Vizepräsidentin Gerda Hasselfeldt:
Ihre zweite Zusatzfrage.

Paul Schäfer (Köln) (DIE LINKE):
Habe ich Sie richtig verstanden, dass nach Meinung der Bundesregierung eine Zustimmung der kongolesischen Regierung für eine eventuelle EU-Militärmission unverzichtbar ist? Bislang hörte man nur, Präsident Kabila habe aus der Zeitung erfahren, dass so etwas diskutiert wird.

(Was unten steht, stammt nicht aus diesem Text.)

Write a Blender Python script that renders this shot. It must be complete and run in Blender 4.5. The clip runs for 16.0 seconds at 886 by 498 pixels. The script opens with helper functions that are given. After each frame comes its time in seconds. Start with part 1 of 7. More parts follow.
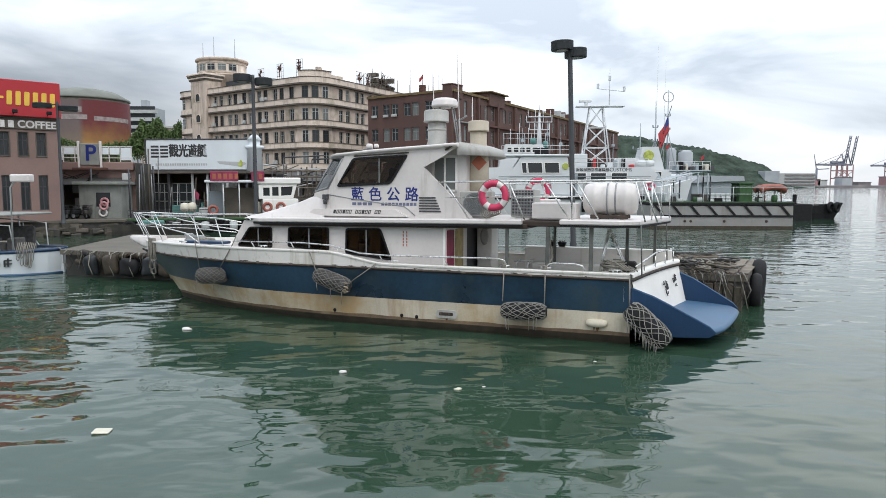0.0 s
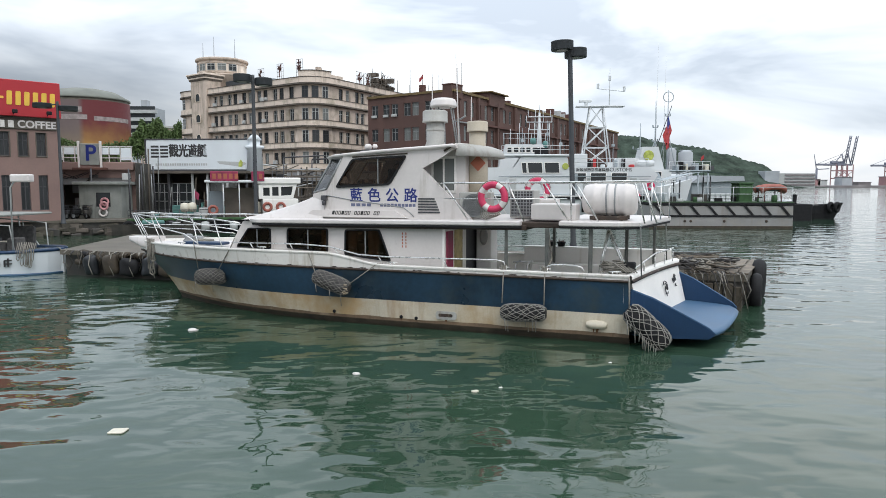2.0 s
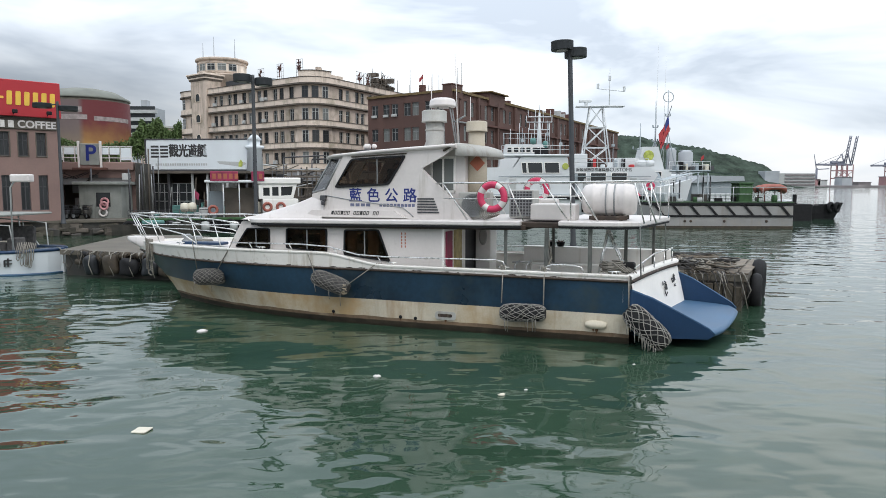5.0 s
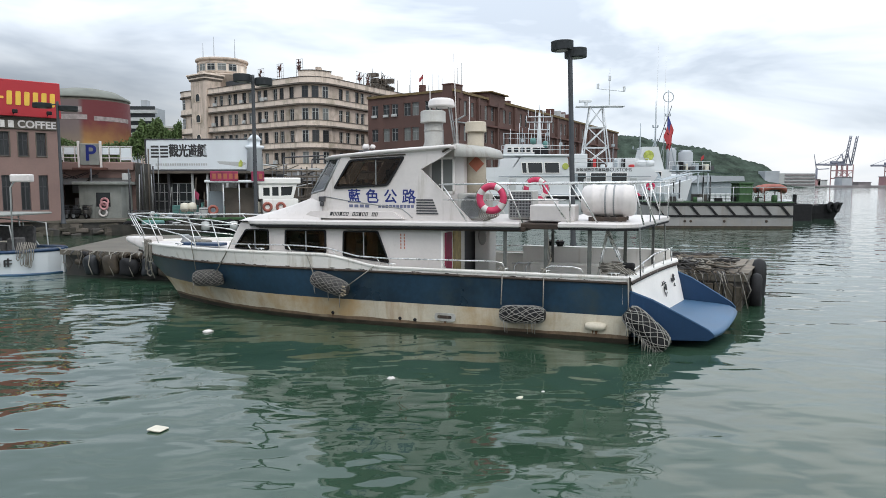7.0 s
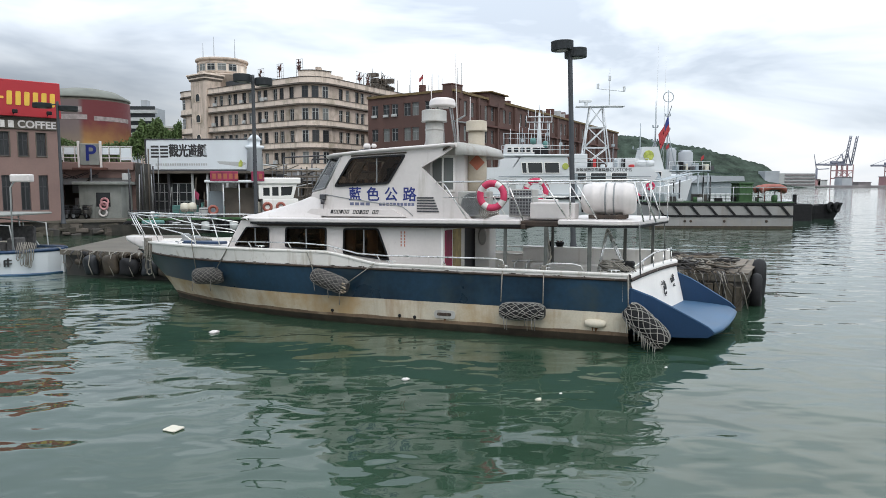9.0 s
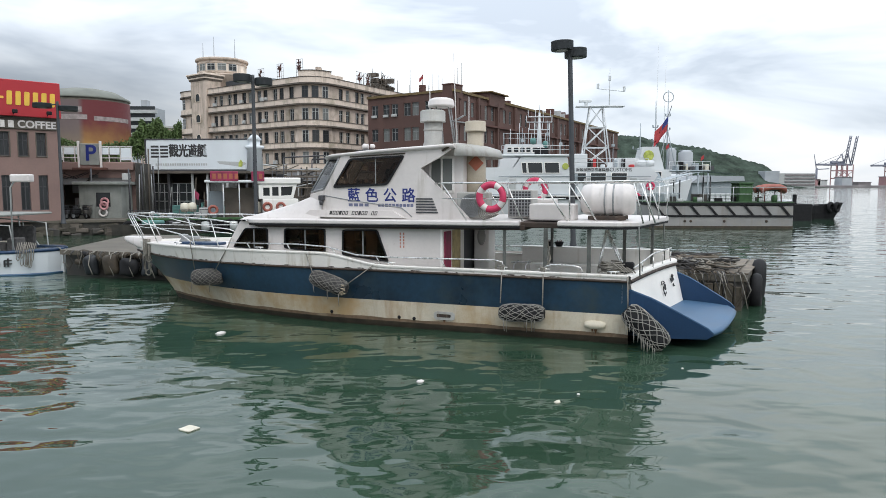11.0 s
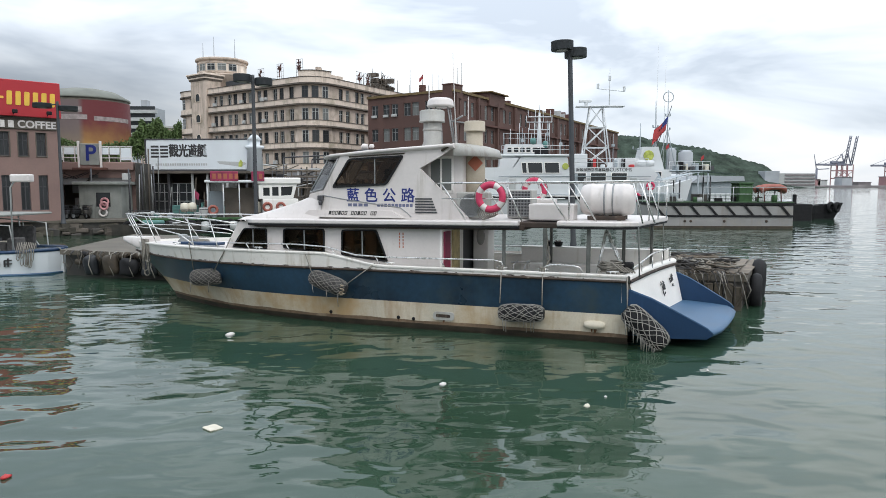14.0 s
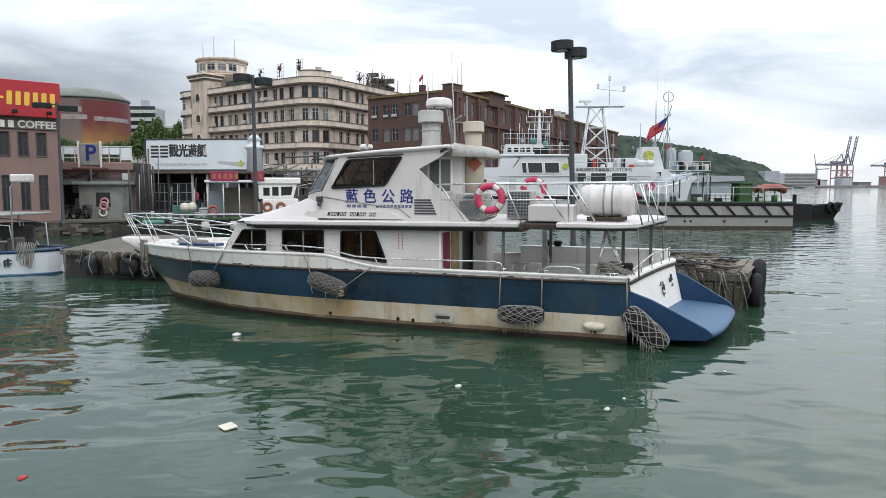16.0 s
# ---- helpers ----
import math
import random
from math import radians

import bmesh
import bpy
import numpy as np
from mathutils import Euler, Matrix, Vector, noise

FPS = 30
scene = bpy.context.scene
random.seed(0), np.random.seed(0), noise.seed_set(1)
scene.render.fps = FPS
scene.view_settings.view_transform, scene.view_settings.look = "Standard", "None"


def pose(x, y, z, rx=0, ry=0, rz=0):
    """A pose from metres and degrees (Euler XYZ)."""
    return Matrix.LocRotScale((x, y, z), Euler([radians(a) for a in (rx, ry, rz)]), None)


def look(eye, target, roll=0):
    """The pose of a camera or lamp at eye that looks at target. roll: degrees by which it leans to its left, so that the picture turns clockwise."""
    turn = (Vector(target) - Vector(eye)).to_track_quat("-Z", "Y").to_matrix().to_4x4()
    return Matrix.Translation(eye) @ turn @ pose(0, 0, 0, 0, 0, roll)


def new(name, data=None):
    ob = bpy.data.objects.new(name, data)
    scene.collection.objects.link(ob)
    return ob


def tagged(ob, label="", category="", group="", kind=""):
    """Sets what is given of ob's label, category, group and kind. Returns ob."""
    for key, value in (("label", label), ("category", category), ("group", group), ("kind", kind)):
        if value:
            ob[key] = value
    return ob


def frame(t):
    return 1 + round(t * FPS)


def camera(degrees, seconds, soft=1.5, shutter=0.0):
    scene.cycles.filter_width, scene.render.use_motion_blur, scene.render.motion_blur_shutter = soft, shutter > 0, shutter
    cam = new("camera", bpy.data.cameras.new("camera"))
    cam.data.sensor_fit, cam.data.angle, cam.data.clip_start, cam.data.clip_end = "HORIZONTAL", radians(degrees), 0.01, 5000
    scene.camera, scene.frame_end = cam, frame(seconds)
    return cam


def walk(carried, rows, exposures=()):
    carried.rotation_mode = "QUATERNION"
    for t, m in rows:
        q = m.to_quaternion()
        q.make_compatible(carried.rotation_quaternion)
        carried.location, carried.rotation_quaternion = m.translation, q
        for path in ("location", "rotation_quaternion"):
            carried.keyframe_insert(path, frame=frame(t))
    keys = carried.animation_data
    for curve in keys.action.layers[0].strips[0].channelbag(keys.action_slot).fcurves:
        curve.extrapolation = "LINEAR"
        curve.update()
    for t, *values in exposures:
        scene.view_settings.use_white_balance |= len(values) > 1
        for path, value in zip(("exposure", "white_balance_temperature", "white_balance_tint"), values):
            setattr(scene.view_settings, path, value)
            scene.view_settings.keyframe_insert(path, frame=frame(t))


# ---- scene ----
cam = camera(66.3, 16.0, 0.85)
EYE = pose(0, 0, 3.7, 84.62, 0, 0)
walk(cam, [(0, EYE), (16.0, EYE)], [(0, -0.22), (16.0, -0.22)])

# ---- world and light: overcast sky with broken cloud ----
world = bpy.data.worlds.new("overcast_sky")
scene.world = world
world.use_nodes = True
wn, wl = world.node_tree.nodes, world.node_tree.links
wn.clear()


def wnode(kind, **props):
    n = wn.new(kind)
    for k, v in props.items():
        n.inputs[k].default_value = v
    return n


w_out = wn.new("ShaderNodeOutputWorld")
w_bg = wn.new("ShaderNodeBackground")
w_co = wn.new("ShaderNodeTexCoord")
w_sky = wn.new("ShaderNodeTexSky")
w_sky.sky_type = "NISHITA"
w_sky.sun_disc = False
w_sky.sun_elevation = radians(49)
w_sky.sun_rotation = radians(164)
w_sky.dust_density = 2.0
w_map = wn.new("ShaderNodeMapping")
w_map.inputs["Scale"].default_value = (1.0, 1.0, 3.4)
w_n1 = wnode("ShaderNodeTexNoise", Scale=2.9, Detail=5.0, Roughness=0.52, Distortion=0.35)
w_ramp = wn.new("ShaderNodeValToRGB")
w_ramp.color_ramp.elements[0].position, w_ramp.color_ramp.elements[0].color = 0.36, (0.52, 0.58, 0.66, 1)
w_ramp.color_ramp.elements[1].position, w_ramp.color_ramp.elements[1].color = 0.60, (0.93, 0.95, 0.97, 1)
w_mid = w_ramp.color_ramp.elements.new(0.47)
w_mid.color = (0.74, 0.80, 0.87, 1)
w_sep = wn.new("ShaderNodeSeparateXYZ")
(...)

Gernot Erler, Staatsminister im Auswärtigen Amt:
Dies ist ein Zustand, den wir schon überwunden haben. Das heißt, es hat Kontakte gegeben und es hat von der Präsidentschaft Äußerungen gegeben, die schon wesentlich freundlicher waren. Besonders freundlich hat sich der Außenminister geäußert. Auch hat ein Telefongespräch zwischen Javier Solana und dem kongolesischen Präsidenten stattgefunden. Aber es ist schon sehr wünschenswert, dazu eine noch deutlichere Äußerung des Präsidenten zu haben; denn in der Regel ist es natürlich eine wichtige Basis, zu wissen, ob man bei einer solchen Maßnahme - um es einmal unwissenschaftlich auszudrücken - erwünscht ist oder nicht. Dabei ist natürlich klar, dass in dieser Region - das ist eine Region, in der seit 1994 Krieg bzw. Bürgerkrieg geherrscht hat, und zwar mit einer unvorstellbaren Zahl von Opfern, nämlich von 3,8 Millionen Menschen - allein durch Initiativen aus der Region heraus ein solcher Friedensprozess nicht hätte in Gang gebracht werden können. Für uns ist es, wie gesagt, sehr wünschenswert, wenigstens eine klare Antwort auf diese Frage zu bekommen.